**Description of the task**
Retype the whole listing verbatim and keep the pictures out of it.

**Data block**
========================================================================
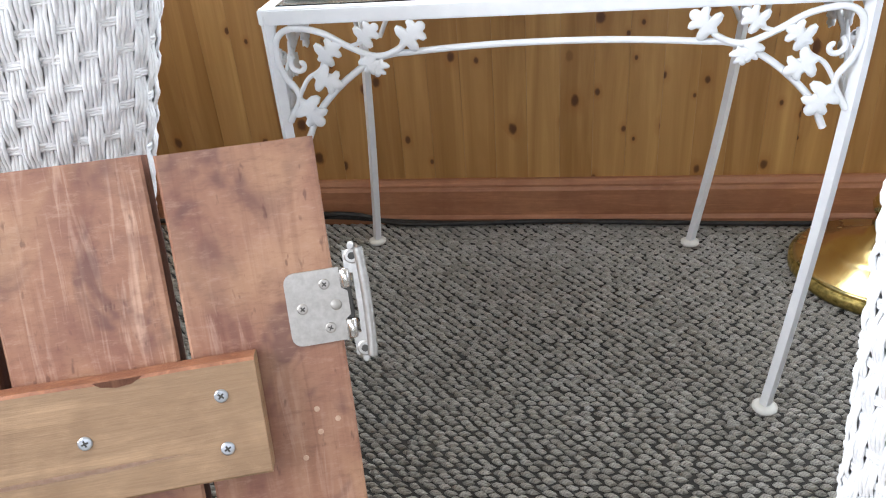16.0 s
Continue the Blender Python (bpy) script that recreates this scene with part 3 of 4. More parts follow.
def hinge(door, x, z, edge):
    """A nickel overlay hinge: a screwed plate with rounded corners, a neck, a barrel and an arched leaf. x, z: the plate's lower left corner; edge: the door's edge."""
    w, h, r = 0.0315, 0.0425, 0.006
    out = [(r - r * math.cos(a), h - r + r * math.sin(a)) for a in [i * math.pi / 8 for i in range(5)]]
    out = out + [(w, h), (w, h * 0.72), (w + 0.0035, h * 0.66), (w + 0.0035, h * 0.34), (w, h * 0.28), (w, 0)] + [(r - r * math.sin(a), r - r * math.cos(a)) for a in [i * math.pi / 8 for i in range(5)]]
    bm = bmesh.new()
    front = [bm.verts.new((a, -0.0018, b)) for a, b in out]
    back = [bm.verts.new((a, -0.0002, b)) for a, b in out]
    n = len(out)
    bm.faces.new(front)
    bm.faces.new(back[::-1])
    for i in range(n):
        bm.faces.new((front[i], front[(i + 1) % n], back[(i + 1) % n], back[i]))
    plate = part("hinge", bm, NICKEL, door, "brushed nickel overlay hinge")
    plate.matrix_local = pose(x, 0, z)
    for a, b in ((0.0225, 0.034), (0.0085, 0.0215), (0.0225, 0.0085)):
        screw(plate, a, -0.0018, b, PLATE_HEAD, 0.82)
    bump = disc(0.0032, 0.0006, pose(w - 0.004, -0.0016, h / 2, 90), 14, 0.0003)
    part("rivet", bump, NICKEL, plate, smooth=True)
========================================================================
**Answer below**
16.0 s
Continue the Blender Python (bpy) script that recreates this scene with part 3 of 4. More parts follow.
def hinge(door, x, z, edge):
    """A nickel overlay hinge: a screwed plate with rounded corners, a neck, a barrel and an arched leaf. x, z: the plate's lower left corner; edge: the door's edge."""
    w, h, r = 0.0315, 0.0425, 0.006
    out = [(r - r * math.cos(a), h - r + r * math.sin(a)) for a in [i * math.pi / 8 for i in range(5)]]
    out = out + [(w, h), (w, h * 0.72), (w + 0.0035, h * 0.66), (w + 0.0035, h * 0.34), (w, h * 0.28), (w, 0)] + [(r - r * math.sin(a), r - r * math.cos(a)) for a in [i * math.pi / 8 for i in range(5)]]
    bm = bmesh.new()
    front = [bm.verts.new((a, -0.0018, b)) for a, b in out]
    back = [bm.verts.new((a, -0.0002, b)) for a, b in out]
    n = len(out)
    bm.faces.new(front)
    bm.faces.new(back[::-1])
    for i in range(n):
        bm.faces.new((front[i], front[(i + 1) % n], back[(i + 1) % n], back[i]))
    plate = part("hinge", bm, NICKEL, door, "brushed nickel overlay hinge")
    plate.matrix_local = pose(x, 0, z)
    for a, b in ((0.0225, 0.034), (0.0085, 0.0215), (0.0225, 0.0085)):
        screw(plate, a, -0.0018, b, PLATE_HEAD, 0.82)
    bump = disc(0.0032, 0.0006, pose(w - 0.004, -0.0016, h / 2, 90), 14, 0.0003)
    part("rivet", bump, NICKEL, plate, smooth=True)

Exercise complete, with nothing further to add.